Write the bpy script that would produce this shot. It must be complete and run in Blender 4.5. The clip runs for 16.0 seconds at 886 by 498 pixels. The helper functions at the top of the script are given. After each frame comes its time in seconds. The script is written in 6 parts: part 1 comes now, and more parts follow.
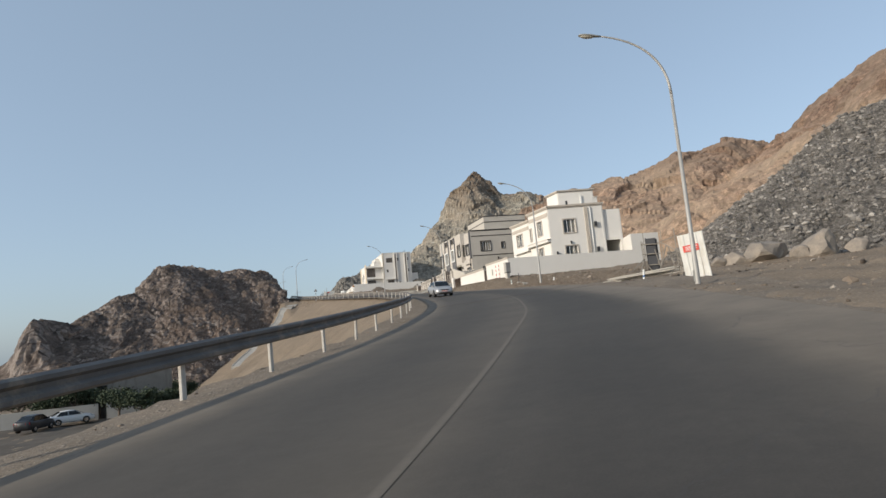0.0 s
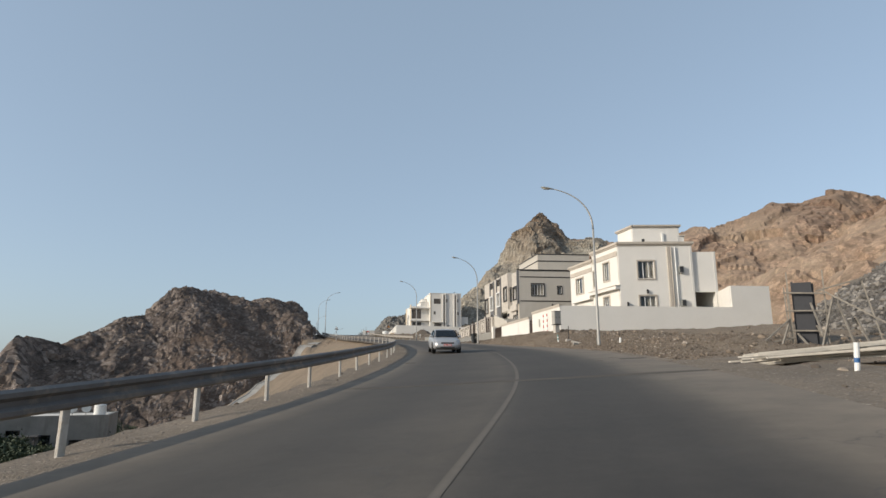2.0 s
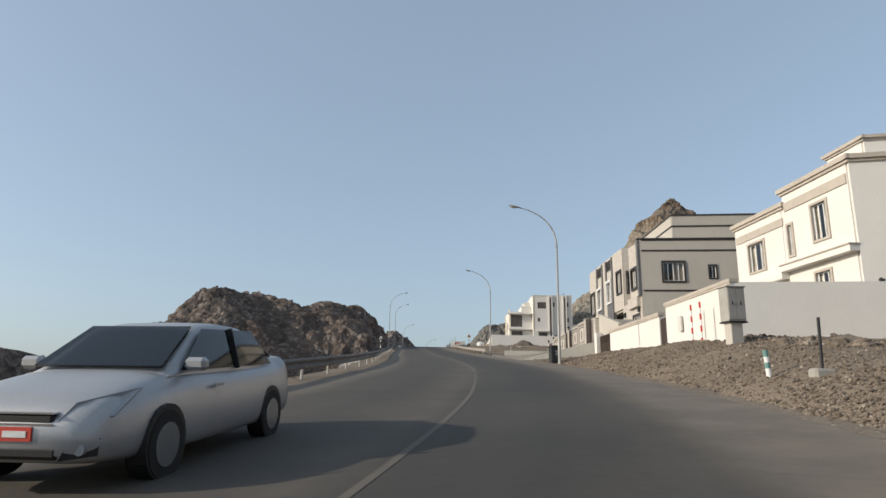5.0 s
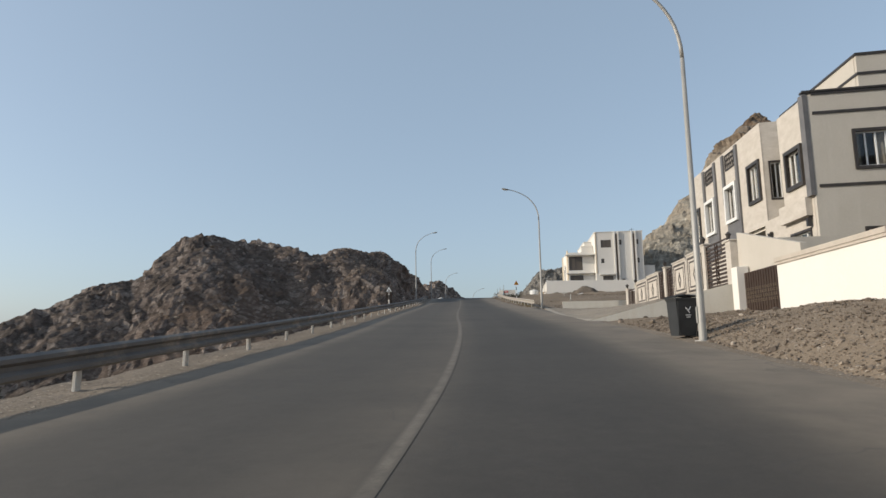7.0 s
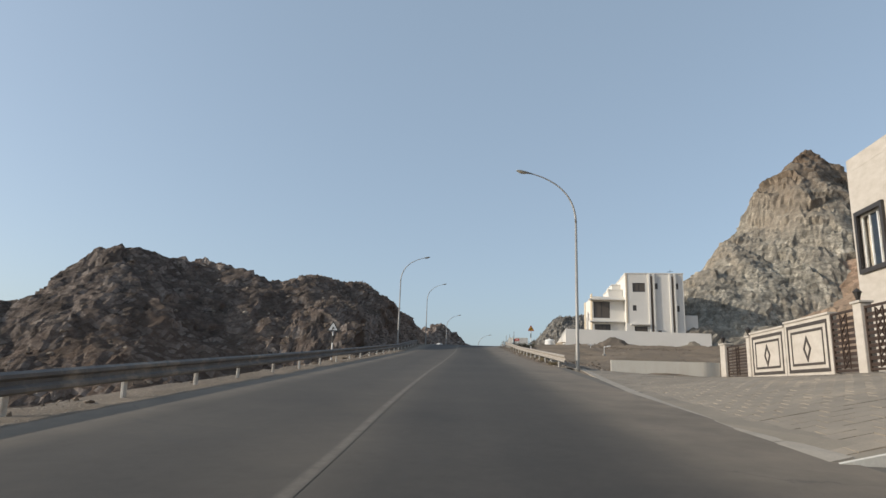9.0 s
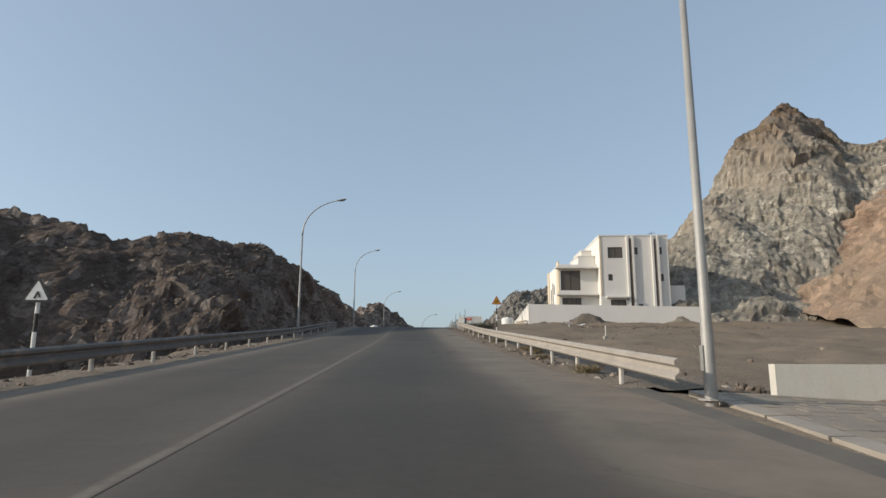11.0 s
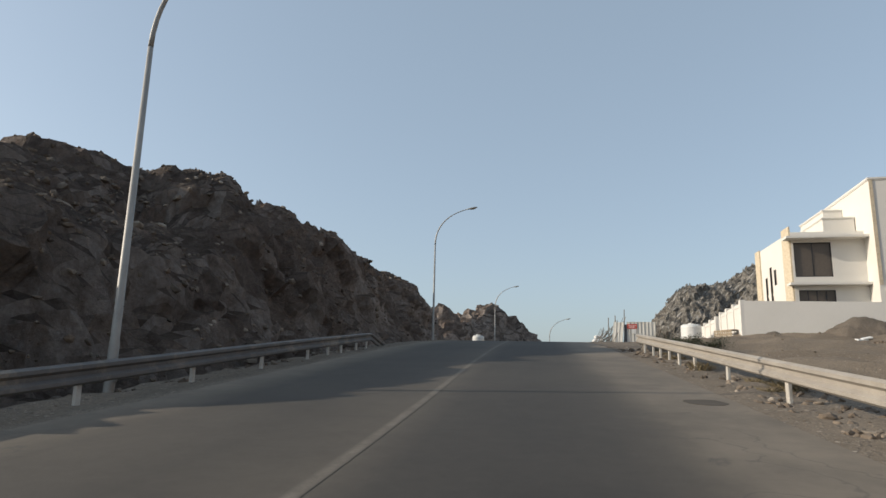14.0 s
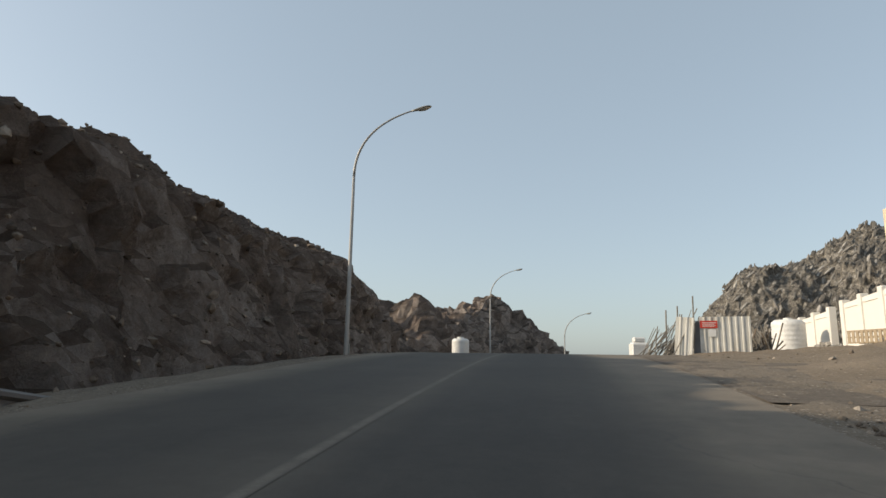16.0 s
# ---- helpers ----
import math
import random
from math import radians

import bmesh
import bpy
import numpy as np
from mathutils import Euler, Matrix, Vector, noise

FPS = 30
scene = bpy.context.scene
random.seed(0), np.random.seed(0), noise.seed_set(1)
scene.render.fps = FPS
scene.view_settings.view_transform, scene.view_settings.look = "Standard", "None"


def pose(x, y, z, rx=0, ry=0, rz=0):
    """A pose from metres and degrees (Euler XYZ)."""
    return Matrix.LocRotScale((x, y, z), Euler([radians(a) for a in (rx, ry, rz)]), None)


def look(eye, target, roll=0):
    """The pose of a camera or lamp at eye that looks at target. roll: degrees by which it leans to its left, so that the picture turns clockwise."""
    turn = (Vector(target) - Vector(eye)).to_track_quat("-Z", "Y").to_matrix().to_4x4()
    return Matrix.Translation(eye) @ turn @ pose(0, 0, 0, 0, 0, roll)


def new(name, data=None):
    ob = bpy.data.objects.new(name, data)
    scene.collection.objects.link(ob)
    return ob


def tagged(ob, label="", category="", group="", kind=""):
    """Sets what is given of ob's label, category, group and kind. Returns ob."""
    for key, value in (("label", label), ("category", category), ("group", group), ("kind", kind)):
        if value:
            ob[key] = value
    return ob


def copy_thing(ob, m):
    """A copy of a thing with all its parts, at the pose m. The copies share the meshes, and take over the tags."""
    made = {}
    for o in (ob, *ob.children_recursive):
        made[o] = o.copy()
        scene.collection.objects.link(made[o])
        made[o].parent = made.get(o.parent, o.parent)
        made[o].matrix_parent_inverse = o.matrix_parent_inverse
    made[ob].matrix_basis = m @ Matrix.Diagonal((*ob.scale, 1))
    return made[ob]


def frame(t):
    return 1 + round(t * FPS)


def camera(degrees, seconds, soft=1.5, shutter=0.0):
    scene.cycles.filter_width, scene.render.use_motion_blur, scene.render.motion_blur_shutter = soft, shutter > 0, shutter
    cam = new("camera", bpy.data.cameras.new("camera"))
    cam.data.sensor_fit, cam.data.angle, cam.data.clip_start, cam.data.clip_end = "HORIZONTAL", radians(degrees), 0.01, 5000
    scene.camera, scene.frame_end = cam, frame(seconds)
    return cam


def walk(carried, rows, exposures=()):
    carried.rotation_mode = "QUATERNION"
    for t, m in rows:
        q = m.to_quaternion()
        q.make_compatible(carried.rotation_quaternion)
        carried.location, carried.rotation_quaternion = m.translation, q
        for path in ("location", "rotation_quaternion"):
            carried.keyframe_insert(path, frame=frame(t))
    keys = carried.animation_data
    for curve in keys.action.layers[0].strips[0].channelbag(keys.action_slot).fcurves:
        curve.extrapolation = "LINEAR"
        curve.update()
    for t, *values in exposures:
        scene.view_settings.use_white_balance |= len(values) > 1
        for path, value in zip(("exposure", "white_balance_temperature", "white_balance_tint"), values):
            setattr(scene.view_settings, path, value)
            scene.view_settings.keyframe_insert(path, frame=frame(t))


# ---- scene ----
cam = camera(70.6, 16.0)
PATH = [
    (0, (0.000, 0.000, 1.300), (0.586, 1.894, 1.561), -5.13),
    (0.5, (2.537, 4.433, 1.559), (3.013, 6.362, 1.789), -4.18),
    (1, (4.638, 8.605, 2.037), (5.031, 10.545, 2.321), -2.34),
    (1.5, (7.047, 13.398, 2.582), (7.469, 15.319, 2.944), -1.22),
    (2, (9.370, 18.103, 2.918), (9.746, 20.024, 3.330), -0.08),
    (2.5, (11.516, 23.208, 3.371), (11.829, 25.134, 3.808), 0.91),
    (3, (13.504, 27.626, 3.668), (13.791, 29.562, 4.080), 0.29),
    (3.5, (15.971, 33.543, 4.239), (16.195, 35.486, 4.656), -0.84),
    (4, (17.745, 38.641, 4.602), (17.872, 40.585, 5.056), -0.70),
    (4.5, (19.475, 44.533, 5.023), (19.502, 46.483, 5.466), 0.56),
    (4.7, (19.891, 46.763, 5.158), (19.896, 48.711, 5.613), 0.97),
    (6.8, (22.639, 71.606, 7.137), (22.492, 73.582, 7.410), -2.2),
    (7, (22.626, 73.416, 7.271), (22.437, 75.386, 7.560), -0.9),
    (7.5, (22.753, 78.484, 7.632), (22.477, 80.441, 7.934), 1.6),
    (8, (22.731, 83.620, 7.956), (22.439, 85.572, 8.277), 1.2),
    (8.5, (22.667, 88.942, 8.368), (22.403, 90.893, 8.720), 0.8),
    (9, (22.621, 94.217, 8.775), (22.394, 96.158, 9.204), 1.90),
    (9.2, (22.627, 96.557, 8.963), (22.461, 98.502, 9.400), 1.15),
    (11.3, (21.435, 119.119, 10.541), (21.384, 121.084, 10.911), 0.29),
    (11.5, (21.160, 121.479, 10.757), (20.987, 123.429, 11.166), 1.56),
    (12, (20.765, 127.496, 11.389), (20.438, 129.433, 11.763), 1.03),
    (12.5, (20.362, 132.363, 11.551), (19.871, 134.266, 11.919), 2.38),
    (13, (19.868, 138.598, 12.123), (19.391, 140.507, 12.480), 1.71),
    (13.5, (19.598, 143.755, 12.344), (19.105, 145.655, 12.729), 2.22),
    (14, (19.363, 149.169, 12.991), (18.927, 151.082, 13.375), 1.32),
    (14.5, (18.943, 154.501, 13.333), (18.439, 156.419, 13.595), 1.60),
    (15, (18.649, 159.653, 13.804), (18.099, 161.554, 14.094), 0.37),
    (15.5, (18.337, 165.077, 14.258), (17.767, 166.971, 14.554), 0.80),
    (16, (18.015, 170.646, 14.750), (17.541, 172.553, 15.121), 0.97),
]
walk(cam, [(t, look(eye, target, roll)) for t, eye, target, roll in PATH],
     [(0, 0.0, 6400, 10), (2, 0.0, 6500, 10), (12.5, 0.0, 6550, 10), (14, 0.05, 6750, 10), (16, 0.18, 7250, 10)])

# ---- light ----
scene.view_settings.exposure = 0.0
SUN_AZ, SUN_EL = radians(257), radians(21.5)
world = bpy.data.worlds.new("world")
scene.world = world
world.use_nodes = True
wn = world.node_tree
sky = wn.nodes.new("ShaderNodeTexSky")
sky.sky_type, sky.sun_disc = "NISHITA", False
sky.sun_elevation, sky.sun_rotation = SUN_EL, SUN_AZ
sky.altitude, sky.air_density, sky.dust_density, sky.ozone_density = 100, 1.0, 2.0, 2.0
haze = wn.nodes.new("ShaderNodeHueSaturation")
haze.inputs["Saturation"].default_value = 0.8
wn.links.new(sky.outputs[0], haze.inputs["Color"])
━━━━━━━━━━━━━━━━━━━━
Task instructions: In the listing above, find the line containing "setattr(scene.view_settings, path, value)" and the line containing "scene.view_settings.keyframe_insert(path, frame=frame(t))". Output them and every line between, exactly, and nothing else.

Result:
            setattr(scene.view_settings, path, value)
            scene.view_settings.keyframe_insert(path, frame=frame(t))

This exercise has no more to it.